1 Excludes cities and towns under 2,000 people as well as school districts with fewer than 500 students, instead of 1,000 and 250 respectively in the original bill;
2 Provides for the affirmative defense to liability that members of the protected class are already elected in proportion to their population in the jurisdiction;
3 Prohibits an action to be filed within four years of a lawsuit filed against the subdivision under the federal VRA;
4 Allows incumbents to finish their terms in office, even if that means the legislative body has to temporarily expand following new elections;
5 Allows the jurisdiction to adopt a remedy different from the one provided in the notice or notices, just so long as it complies with the law;
6 Clearly includes the use of modified at-large voting as a remedy for cities to adopt voluntarily.
I testified in favor of these amendments also.
The version of the WA VRA that passed out of the committee is vague about modified at-large. We feel this option for jurisdictions should be clearer. The reality is that most cities and boards that remedy federal VRA cases choose exclusive majority-minority districts. Nevertheless, one size does not fit all. For example, in recent years Port Chester, New York opted for modified at-large with its remedy. Santa Clarita, very recently under the California Voting Rights Act, also chose modified at-large.

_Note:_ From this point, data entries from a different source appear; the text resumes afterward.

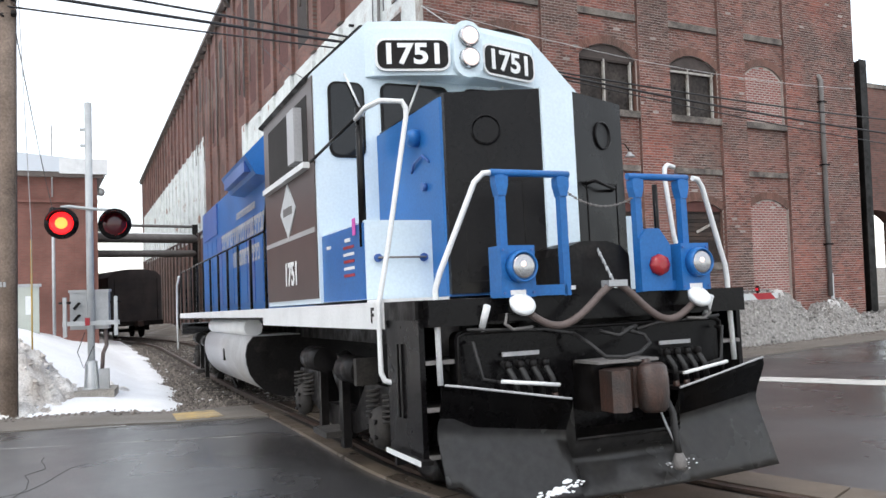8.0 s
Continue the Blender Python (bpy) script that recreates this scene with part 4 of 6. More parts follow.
    bar("latch", [(-0.88, 1.2, 2.75), (-0.9, 1.3, 2.82), (-0.9, 1.5, 2.78), (-0.88, 1.6, 2.72)], 0.012, M_DKBLUE, nose)
    bm = bmesh.new()
    lathe(bm, [(0.035, 0.0), (0.035, 0.04)], 12, Matrix.Translation((-0.875, 1.3, 2.55)) @ pose(0, 0, 0, 0, -90))
    part("bolt_cap", bm, M_DKBLUE, nose)
    # boxes beside the nose
    bm = bmesh.new()
    box(bm, -1.46, -0.87, 1.22, 2.49, 1.615, 2.26)
    bevel(bm, 0.02)
    bx = part("side_box", bm, M_ICE, loco, "white step box with a handle beside the nose")
    cube("box_side", (-1.468, -1.46, 1.24, 2.5, 1.62, 2.24), M_BLUE, bx, "blue box side")
    bar("box_handle", [(-1.36, 1.2, 1.95), (-1.36, 1.16, 1.95), (-0.96, 1.16, 1.95), (-0.96, 1.2, 1.95)], 0.009, M_PIPE, bx, "thin grey handle bar")
    for x in (-1.36, -0.96):
        bm = bmesh.new()
        lathe(bm, [(0.034, 0), (0.034, 0.03)], 12, Matrix.Translation((x, 1.22, 1.95)) @ pose(0, 0, 0, 90))
        part("handle_boss", bm, M_DKBLUE, bx)
    for k in range(5):
        cube("flag_stripe", (-1.472, -1.468, 1.5, 1.8, 1.82 + 0.06 * k, 1.845 + 0.06 * k), M_STRIPERED if k % 2 == 0 else M_WHITE, bx, "striped flag sticker")
    cube("latch_plate", (-1.476, -1.468, 2.2, 2.32, 2.1, 2.13), M_WHITE, bx)
    cube("latch_plate", (-1.476, -1.468, 1.6, 1.74, 2.12, 2.15), M_WHITE, bx)
    cube("marker_tape", (-1.48, -1.474, 1.42, 1.5, 2.16, 2.3), M_PINK, bx, "magenta tape")
    bm = bmesh.new()
    box(bm, 0.87, 1.2, 1.22, 2.49, 1.615, 2.3)
    bevel(bm, 0.02)
    part("side_box", bm, M_ICE, loco, "white box beside the nose")
    # sand box at the front
    bm = bmesh.new()
    prism(bm, [(-0.31, 1.58), (0.31, 1.58), (0.31, 1.87), (0.24, 1.94), (0.12, 1.98), (-0.12, 1.98), (-0.24, 1.94), (-0.31, 1.87)], "y", 0.14, 0.6)
    bevel(bm, 0.02)
    sb = part("sand_box", bm, M_GRIME, loco, "black box with a rounded lid at the nose foot")
    for x in (-0.27, 0.2):
        cube("hinge_plate", (x - 0.07, x + 0.07, 0.125, 0.14, 1.62, 1.65), M_WHITE, sb)


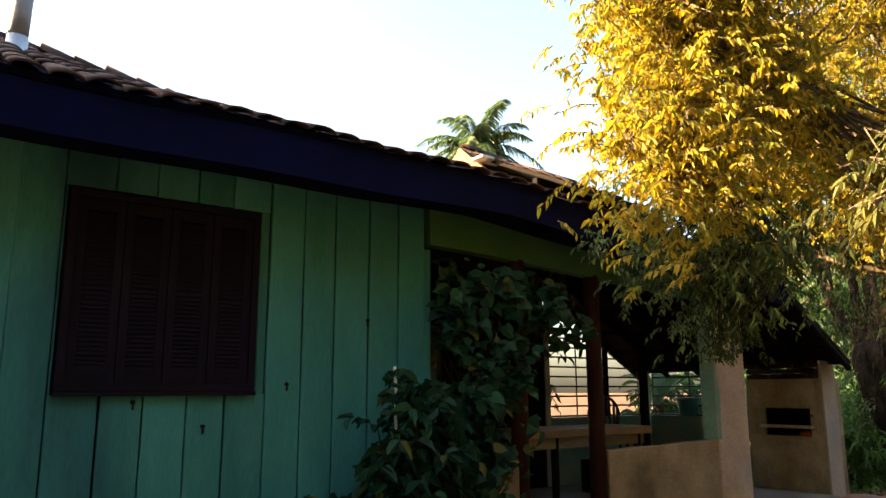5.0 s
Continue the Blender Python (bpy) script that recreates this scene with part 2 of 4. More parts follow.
# low golden sunlight is put into this leaf colour
L_SUNLIT = foliage("sunlit_gold_green_leaf", ((0.12, 0.14, 0.025), (0.29, 0.245, 0.04), (0.40, 0.29, 0.04), (0.21, 0.235, 0.035)), 0.54, spec=0.2)
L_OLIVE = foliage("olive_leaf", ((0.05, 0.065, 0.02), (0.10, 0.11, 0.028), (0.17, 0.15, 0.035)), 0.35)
# darker leaf colour that has shade put into it
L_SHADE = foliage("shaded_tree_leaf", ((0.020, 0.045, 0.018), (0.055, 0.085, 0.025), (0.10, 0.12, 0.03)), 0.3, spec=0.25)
L_PALEWOOD = foliage("pale_yellow_green_leaf", ((0.08, 0.10, 0.025), (0.22, 0.20, 0.04), (0.30, 0.25, 0.05), (0.14, 0.16, 0.035)), 0.4)
L_WOOD = foliage("mixed_wood_leaf", ((0.05, 0.07, 0.02), (0.22, 0.17, 0.025), (0.10, 0.12, 0.03), (0.15, 0.13, 0.03)), 0.4)
L_YELLOW = foliage("yellow_leaf", ((0.14, 0.16, 0.03), (0.42, 0.30, 0.025), (0.26, 0.26, 0.04), (0.10, 0.13, 0.03)), 0.4)
L_DEEP = foliage("deep_green_leaf", ((0.010, 0.032, 0.012), (0.025, 0.065, 0.02), (0.06, 0.12, 0.035)), 0.3, spec=0.2)
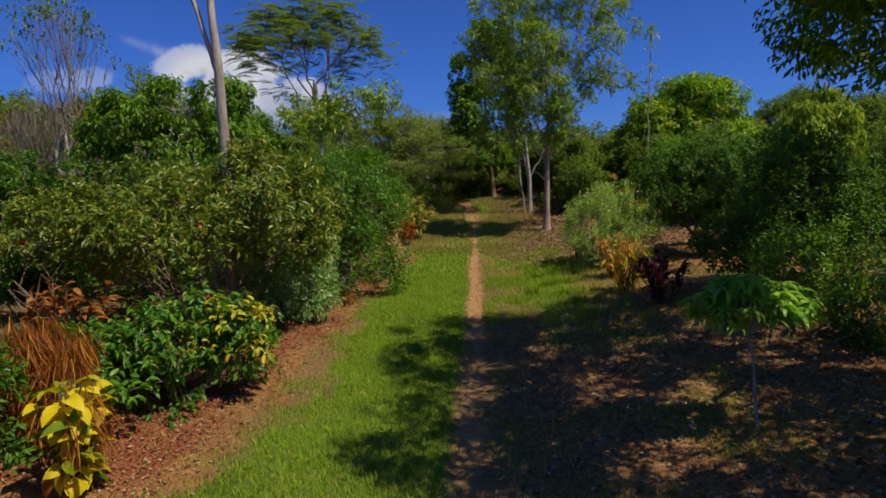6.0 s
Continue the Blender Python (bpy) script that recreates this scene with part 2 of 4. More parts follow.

I was in Olympia twice to testify on behalf of an amended WA VRA. I support the amendments because I see them as the only way forward. I support this legislation as I believe there is polarized voting in Yakima. What an irony that political polarization is holding the WA VRA back from passing! It will take some doing, but there might be some will to try and get an amended bill to pass the State Senate. However, it cannot be done alone. This means the GOP embracing EHSB 1745 in Rules, along with some coordinated floor amendments.
Even if the Washington State Voting Rights Act dies again this year, let us all still work to build political and racial bridges so that all of our state’s voters can get the representation they deserve.